In case you missed it, famed television chef Julia Child would have turned 100 last week. We marked the centenary over the weekend in the Charlotte Observer, saying:

She was legendary in part for proclaiming the virtues of enjoying, rather than fearing, food. Her recipes, heavy with butter, cream and sugar, offered the common household a taste of the good life. They would also offend the nation’s growing class of government worrywarts.

Worrywarts like the puritanical Center for Science in the Public Interest (CSPI), whom Child once chided for “[seeing] no beauty in food.” And we pointed out that there’s a new anti-pleasure force on the culinary horizon:

Former Commissioner of the Food and Drug Administration David Kessler told 60 Minutes last November that food companies are making “super palatable” foods that are “fat on fat on sugar on fat with flavor” and “hijack our brain.” Of course, that’s exactly what Child was doing on television 40 years ago, and waistlines weren’t bulging.
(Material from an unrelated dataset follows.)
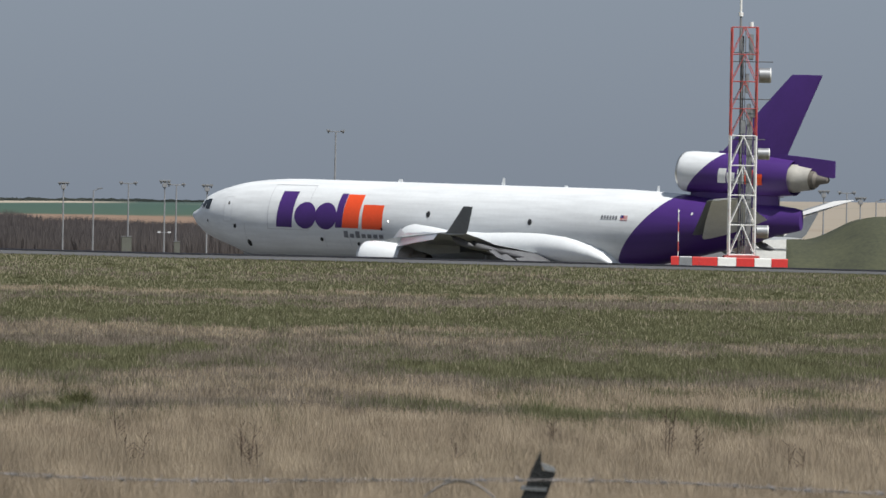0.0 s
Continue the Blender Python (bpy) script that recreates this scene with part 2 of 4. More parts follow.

Yes, people like Kessler and Kelly “Twinkie Tax” Brownell think that chocolate-covered pretzels might as well be heroin-covered cocaine. Apparently, our brains light up in the brain scanner when we anticipate or eat food, so that means we should, nay, must, be shuffled off to the salad line.

Of course, this theory is bunk. Cambridge University scientists noted that “criteria for substance dependence translate poorly to food-related behaviors.” And more obviously, who is holding up a bakery for the cupcakes? Answer: Nobody.

Did a supposed “food addiction” hurt Child? Decidedly not: When she passed, she was nearly 92 years old. Moderation and common sense worked for her; will the food scolds let it work for us?